Penilaianku terhadap pemilik itu tak berdasarkan ornamen-ornamen agama yang
terpampang di dinding. Melainkan pada tindak tanduk mereka saat melayani
pelanggan dan memperlakukan pekerjanya.
“Mo
makan opo[1]?”
tanya seorang ibu sewaktu aku kedapatan menempel di kaca lemari dimana
makanannya digelar.
Dengan
cekatan dia menyiapkan makananku setelah tanganku menunjuk lauk dan sayur yang
ingin saya lahap. Dan tak sampai lima menit sepiring makanan itu telah terkubur
dalam perutku. Perutku pun membuncit. Sisa-sisa makanan di sela-sela gigi
kubereskan dengan tusuk gigi yang sudah disiapkan di atas meja. Secara berguyon
temanku menyebutnya sebagai makanan penutup. Habis itu, koran yang sempat
kubeli di emperan pertokohan ku keluarkan pula. Berita yang dimuat hanya
seputar beberapa politisi pindah partai karena tak lagi diberi jatah kursi.
Padahal, masih ingin berkuasa membodohi rakyat-rakyat tak berdosa. Kerjanya
lebih banyak plesiran daripada turun langsung ke lapangan untuk menyerap
aspirasi dan menyalurkannya.
Begitu
koran agak terturun ke bawah wajah kulihat seorang pria berkulit lebam dan
rambut kusut menerima sepiring nasi dari pemilik kios. Orang itu sering kulihat
tidur di lantai trotoar. Kadang juga terlihat berjalan kaki di pelabuhan. Orang
gila itu minta nasinya ditambah. Ibu sang pemilik warungpun tak menampik.

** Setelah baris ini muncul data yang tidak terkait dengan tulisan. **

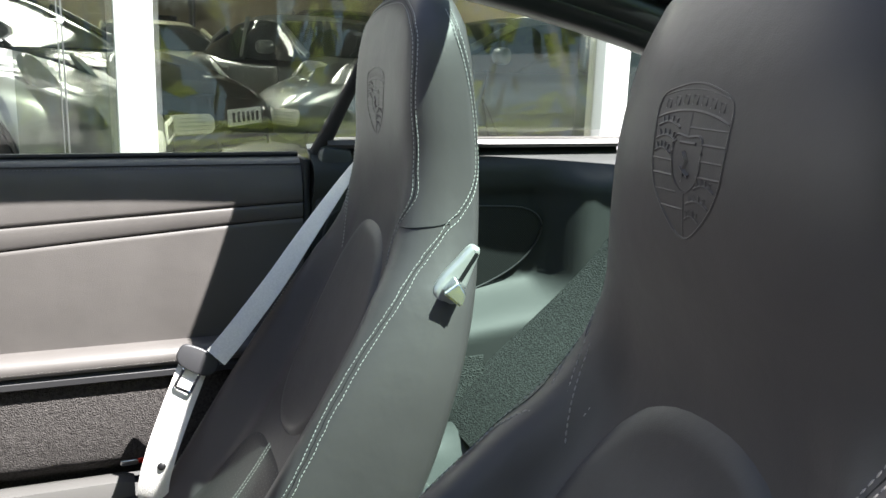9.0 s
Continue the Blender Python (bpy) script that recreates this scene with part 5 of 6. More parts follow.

Pelanggan yang lain terperangah bercampur jijik. Atau bisa saja irih karena
lelaki gila bertelanjang dada itu mendapat makan gratis. Sedangkan mereka harus
merogoh kocek. Ironis, orang berada masih saja tak rela orang yang kurang
beruntung sedikit menikmati hidup. Mengapa ya? Saya jadi teringat dengan
orang-orang kaya di kampong. Begitu mendengar ada bantuan pemerintah, mereka
berjubel ria mendaftarkan diri sebagai orang miskin. Sungguh ironis!
Tondano,
8 Februari 2013
[1]
Opo adalah sebutan orang Sangihe kepada kaum lelaki. Opo adalah sapaan/panggilan
kepada anak-anak yang disayang. Tapi kini, panggilan ini telah menyeluruh ke
semua lelaki. Di Minahasa sapaan Opo diperuntukkan untuk Tuhan atau orang tua.
Dan tidak terbatas hanya pada lelaki.